*SOURCE EXCERPT*:
>> START

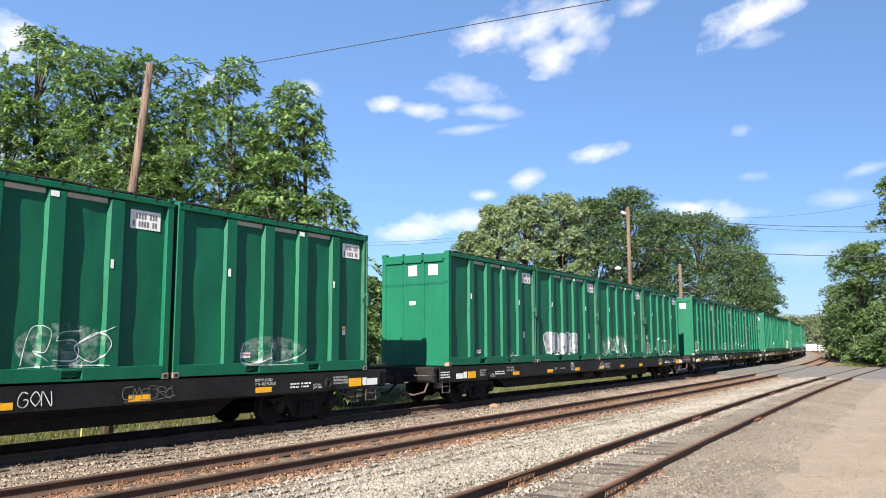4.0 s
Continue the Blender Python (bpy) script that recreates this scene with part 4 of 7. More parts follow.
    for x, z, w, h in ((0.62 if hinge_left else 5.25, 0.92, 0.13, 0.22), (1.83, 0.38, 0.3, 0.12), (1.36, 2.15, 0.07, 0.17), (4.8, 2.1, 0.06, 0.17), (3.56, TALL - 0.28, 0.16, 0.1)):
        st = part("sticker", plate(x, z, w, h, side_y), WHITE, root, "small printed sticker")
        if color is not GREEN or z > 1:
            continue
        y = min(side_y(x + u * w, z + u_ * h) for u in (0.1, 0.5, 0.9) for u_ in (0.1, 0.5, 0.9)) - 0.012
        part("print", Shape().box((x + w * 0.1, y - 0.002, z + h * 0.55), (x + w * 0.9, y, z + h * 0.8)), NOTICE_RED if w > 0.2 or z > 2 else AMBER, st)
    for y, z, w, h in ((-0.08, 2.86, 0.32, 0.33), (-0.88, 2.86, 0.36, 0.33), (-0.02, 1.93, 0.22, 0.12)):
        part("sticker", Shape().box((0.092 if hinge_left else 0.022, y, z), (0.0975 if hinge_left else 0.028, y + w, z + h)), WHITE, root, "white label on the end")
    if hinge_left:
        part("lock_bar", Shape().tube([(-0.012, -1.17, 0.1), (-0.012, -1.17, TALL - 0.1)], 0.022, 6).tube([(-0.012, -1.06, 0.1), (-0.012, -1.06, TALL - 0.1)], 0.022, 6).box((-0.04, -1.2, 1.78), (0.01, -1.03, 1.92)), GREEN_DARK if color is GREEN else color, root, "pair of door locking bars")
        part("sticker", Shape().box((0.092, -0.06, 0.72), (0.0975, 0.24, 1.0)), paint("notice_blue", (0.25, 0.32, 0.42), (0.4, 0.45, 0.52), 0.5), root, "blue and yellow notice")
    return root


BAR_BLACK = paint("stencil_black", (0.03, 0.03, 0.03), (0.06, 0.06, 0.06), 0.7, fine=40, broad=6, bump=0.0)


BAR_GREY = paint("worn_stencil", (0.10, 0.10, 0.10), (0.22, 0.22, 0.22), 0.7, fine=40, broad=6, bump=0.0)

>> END

*JOB*:
Copy the whole listing above word for word but do not carry over the pictures.

*ANSWER FOR THE TASK*:
4.0 s
Continue the Blender Python (bpy) script that recreates this scene with part 4 of 7. More parts follow.
    for x, z, w, h in ((0.62 if hinge_left else 5.25, 0.92, 0.13, 0.22), (1.83, 0.38, 0.3, 0.12), (1.36, 2.15, 0.07, 0.17), (4.8, 2.1, 0.06, 0.17), (3.56, TALL - 0.28, 0.16, 0.1)):
        st = part("sticker", plate(x, z, w, h, side_y), WHITE, root, "small printed sticker")
        if color is not GREEN or z > 1:
            continue
        y = min(side_y(x + u * w, z + u_ * h) for u in (0.1, 0.5, 0.9) for u_ in (0.1, 0.5, 0.9)) - 0.012
        part("print", Shape().box((x + w * 0.1, y - 0.002, z + h * 0.55), (x + w * 0.9, y, z + h * 0.8)), NOTICE_RED if w > 0.2 or z > 2 else AMBER, st)
    for y, z, w, h in ((-0.08, 2.86, 0.32, 0.33), (-0.88, 2.86, 0.36, 0.33), (-0.02, 1.93, 0.22, 0.12)):
        part("sticker", Shape().box((0.092 if hinge_left else 0.022, y, z), (0.0975 if hinge_left else 0.028, y + w, z + h)), WHITE, root, "white label on the end")
    if hinge_left:
        part("lock_bar", Shape().tube([(-0.012, -1.17, 0.1), (-0.012, -1.17, TALL - 0.1)], 0.022, 6).tube([(-0.012, -1.06, 0.1), (-0.012, -1.06, TALL - 0.1)], 0.022, 6).box((-0.04, -1.2, 1.78), (0.01, -1.03, 1.92)), GREEN_DARK if color is GREEN else color, root, "pair of door locking bars")
        part("sticker", Shape().box((0.092, -0.06, 0.72), (0.0975, 0.24, 1.0)), paint("notice_blue", (0.25, 0.32, 0.42), (0.4, 0.45, 0.52), 0.5), root, "blue and yellow notice")
    return root


BAR_BLACK = paint("stencil_black", (0.03, 0.03, 0.03), (0.06, 0.06, 0.06), 0.7, fine=40, broad=6, bump=0.0)


BAR_GREY = paint("worn_stencil", (0.10, 0.10, 0.10), (0.22, 0.22, 0.22), 0.7, fine=40, broad=6, bump=0.0)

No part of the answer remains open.